How 2016 changed Damian McKenzie

Super Rugby pre-season is now in session, and the Chiefs continues to be a great destination for blooding expressive young talent keen to get time on the field.

The Chiefs showed great signs of improvement during 2016’s Super Rugby campaign. It wasn’t as if Dave Rennie’s men were particularly bad the season prior, but some young talent really came into itself throughout 2016, and they helped the Chiefs to much success.

Despite having some rich experience in the form of seasoned veterans, the Chiefs have become the best club in New Zealand at developing young talent into International quality players.  

But, in playoffs rugby, the same young talent was outclassed by the brilliance, and experience, of Beauden Barrett during the semi final.

However, throughout the season, you could just sit back and watch some of these players grow, both in form on the field, and confidence surrounding all areas of their role as a professional rugby player. Look no further than Damian McKenzie and Anton Lienert-Brown. Both impressed and earned their All Black selections, but for McKenzie, it all seemed to take a little longer.

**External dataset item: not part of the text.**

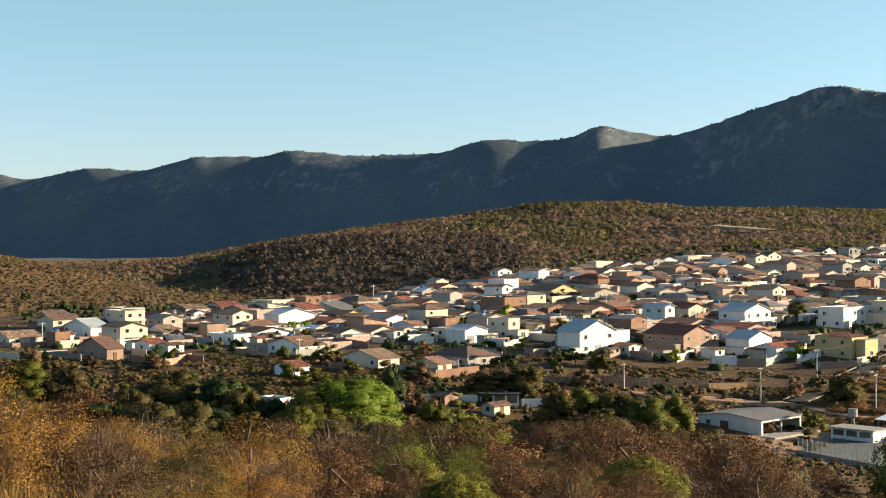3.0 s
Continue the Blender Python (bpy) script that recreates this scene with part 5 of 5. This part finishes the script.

A lot of people felt that McKenzie was ready for great things in his debut season of Super Rugby two years ago, but his performance throughout was average, and he was tried out in different positions. In 2016, Rennie decided to keep McKenzie at fullback permanently, and not only did he perform well, but his fitness was such that he never missed a game. Lienert-Brown on the other hand, didn’t get regular chances until this year, and he took far less time to settle in. But, at the same time as settling in, Lienert-Brown was impressing the All Black selectors, whom of which didn’t hesitate to select him.

Off the field, the maturity of these two men in particular managed to catch the eye, and often it was ever so surprising. In his first full season in the Chiefs environment, McKenzie was chatty and approachable to the media, but in his second year, the 21-year old went into his shell and focused on his game much more. It wasn’t a case of McKenzie not liking the media, but it was a distraction nonetheless.

McKenzie knew that the All Blacks were watching, and he wanted to ensure he was ready when the phone call came. The Real Michael Pulman understands that McKenzie, like a lot of youngsters in the Chiefs environment, was spending a lot of time with sports psychologist David Gailbraith, working intently on the area of self-development.

All of the above, was simply an observation, and I think it’s fair to say that the truly great sportsman will always be looking to make slight changes to how they carry themselves as time goes on. Those two men, in particular, are going to take big leadership roles throughout 2017, and perhaps even beyond that.

Experienced coach Colin Cooper will take over the Chiefs after Rennie’s departure at the end of the 2017 season. Cooper, the current coach of the Maori All Blacks and Taranaki, will be announced as Rennie’s successor prior to Christmas, according to Liam Napier at Fairfax Media. Cooper coached the Hurricanes from 2003 till 2011, and has since guided Taranaki to the 2014 provincial title and also helped the team claim the famous Ranfurly Shield.